Return the lines below exactly, from the first line to the line that contains "0.01), TARP, hut)". Leave out pictures.

* Begin *

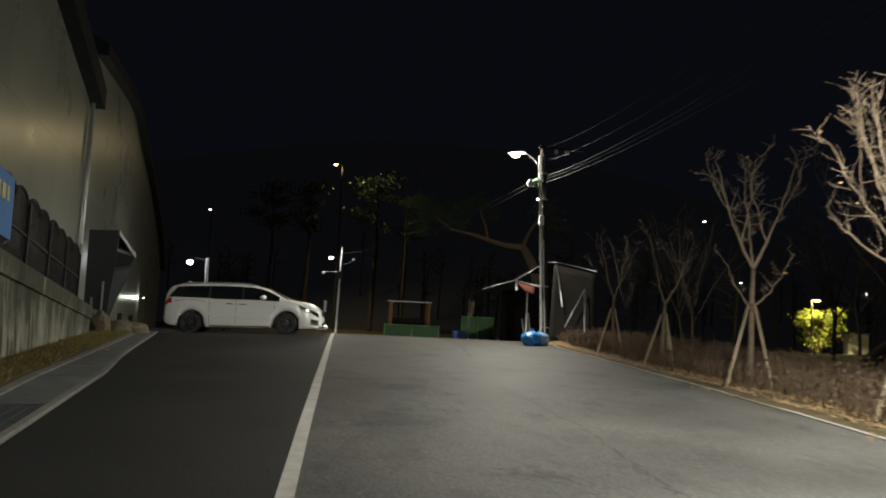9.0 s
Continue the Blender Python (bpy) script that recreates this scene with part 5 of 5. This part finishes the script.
hut = thing("shelter", "open wooden shelter with thin flat roof and orange posts", "shelter")
zh = land(3, 60)
part("roof", box((3.3, 2.4, 0.07), (3.45, 61, 2.16), 0.02), STEEL, hut, "pale thin roof")
for x, y in ((2.1, 60), (4.9, 60), (2.1, 62), (4.9, 62)):
    part("post", box((0.17, 0.17, 2.14 - zh + 0.1), (x, y, (2.14 + zh) / 2 - 0.05), 0.015), ORANGEWOOD, hut, "orange timber post")
part("counter", box((2.7, 0.6, 0.08), (3.5, 61.6, zh + 1.3), 0.02), TARP, hut)
part("back_panel", box((2.7, 0.05, 1.2), (3.5, 62.1, zh + 1.0), 0.01), TARP, hut)

# lit garden far right
zg = land(28, 49)
bush = thing("lit_bush", "leafy bush lit yellow by a garden lamp", "bush")
rng = random.Random(91)
v, f = [], []
blobs = [(Vector((28.6 + rng.uniform(-1.6, 1.6), 49.3 + rng.uniform(-0.9, 0.9), zg + rng.uniform(0.7, 2.8))), rng.uniform(0.35, 0.75)) for k in range(15)]
for c, s in blobs:
    for n in range(190):
        leaf_into(v, f, c + Vector((rng.gauss(0, 0.5), rng.gauss(0, 0.5), rng.gauss(0, 0.4))) * s, rng, 0.12)
mesh_part("foliage", make_mesh("foliage", v, f), BUSHLEAF, bush)
v, f = [], []
for c, s in blobs:
    tube_into(v, f, [(28.6, 49.3, zg - 0.1), tuple(Vector((28.6, 49.3, zg + 0.5)).lerp(c, 0.4)), tuple(c)], [0.07, 0.045, 0.015], 5)
mesh_part("stems", make_mesh("stems", v, f), BARK, bush)
gl = thing("garden_lamp", "small yellow garden lamp on a post", "lamp")
tube("post", [(27.3, 47.9, zg - 0.1), (27.3, 47.9, 3.35)], 0.05, STEEL_DARK, gl, 8)
part("head", box((0.45, 0.3, 0.10), (27.45, 47.7, 3.42), 0.03), STEEL_DARK, gl)
part("lens", box((0.34, 0.24, 0.06), (27.45, 47.66, 3.35), 0.015), LITYELLOW, gl)
cab = thing("cabinet", "pale cabinet in the lamp-lit garden", "cabinet")
part("body", box((1.3, 0.7, 1.6), (31.5, 49.6, zg + 0.8), 0.03), WHITE, cab)
part("roof", box((1.45, 0.85, 0.08), (31.5, 49.6, zg + 1.64), 0.02), STEEL, cab)
part("door_panel", box((0.55, 0.03, 1.3), (31.2, 49.24, zg + 0.8), 0.01), WHITE, cab)
part("door_panel", box((0.55, 0.03, 1.3), (31.8, 49.24, zg + 0.8), 0.01), WHITE, cab)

* End *

**Written answer:**
9.0 s
Continue the Blender Python (bpy) script that recreates this scene with part 5 of 5. This part finishes the script.
hut = thing("shelter", "open wooden shelter with thin flat roof and orange posts", "shelter")
zh = land(3, 60)
part("roof", box((3.3, 2.4, 0.07), (3.45, 61, 2.16), 0.02), STEEL, hut, "pale thin roof")
for x, y in ((2.1, 60), (4.9, 60), (2.1, 62), (4.9, 62)):
    part("post", box((0.17, 0.17, 2.14 - zh + 0.1), (x, y, (2.14 + zh) / 2 - 0.05), 0.015), ORANGEWOOD, hut, "orange timber post")
part("counter", box((2.7, 0.6, 0.08), (3.5, 61.6, zh + 1.3), 0.02), TARP, hut)
part("back_panel", box((2.7, 0.05, 1.2), (3.5, 62.1, zh + 1.0), 0.01), TARP, hut)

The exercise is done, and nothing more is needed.